We act the way we act, not the way we think we act.

We need friends, we need allies, Nass explained, and when they tied blue armbands around both users and computers and said they were a team, the users believed their computers were friendlier, smarter, better, just as we do about our human team-mates. Again, no one knew they were doing it.

The voices of our computers — the ones we hear in our heads — are always just right. If designers simply provide the opportunity for projection and facilitate the transaction in a seamless way, we’ll do most of the work and add emotional richness and content. Get in the way too much, it’s like that little paperclip guy on Windows programs, always in your face. I don’t know anyone who wants that animation dancing on their screen all the time like a fly you can’t swat.

The Infocom interactive text games from the 1980s were powerfully evocative. Games like Trinity, A Mind Forever Voyaging, and Hitchhiker’s Guide to the Galaxy used clever text and poetic imagery to invite us to co-create landscapes as magical as those I remember from children’s books. With larger platforms and memory devices, games evolved into interactive movies that shut down that process. When graphics dominate the interface, there’s less room for the activity of the imagination.

Children imagine so much, Eleanor Roosevelt observed, because they have so little experience. As our experience grows, the magical landscapes of our childhood vanish, replaced with interstate highways, convenience stores and power lines. A little more imagination and a little less information wouldn’t hurt. It gives our souls some room to maneuver. If computers provide just enough cues to elicit our projections, we’ll do the rest. We’ll endow distributed networks, human and non-human alike, with personality, presence, and intentionality as the ancient Greeks saw gods in every rock and grove and thunderstorm.

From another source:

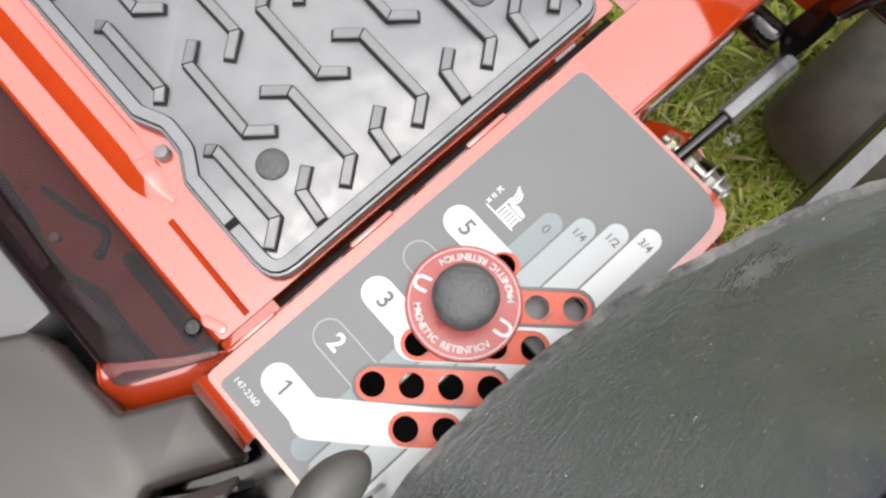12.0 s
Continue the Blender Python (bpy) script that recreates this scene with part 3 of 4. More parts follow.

Cyberspace is “space” indeed, brimful of gods and goddesses, angels and demons waiting to become flesh. That’s neither good nor bad, it’s just what’s so. Digital deities are emerging now in the brackish tidewaters of cyberspace, where all life begins. If we accept responsibility for understanding how we co-create them, how we interact with the Net and the entire universe unconsciously and automatically, then we can cooperate with how our brains work anyway. They make up the game whether we want them to or not. “Out there” and “in here” are metaphors, defining preconditions of perception as “space.” The grid is imaginary, and the grid is real. That’s the playing field of our lives so we might as well learn the rules, then work and play with gusto and be all used up when the game is done.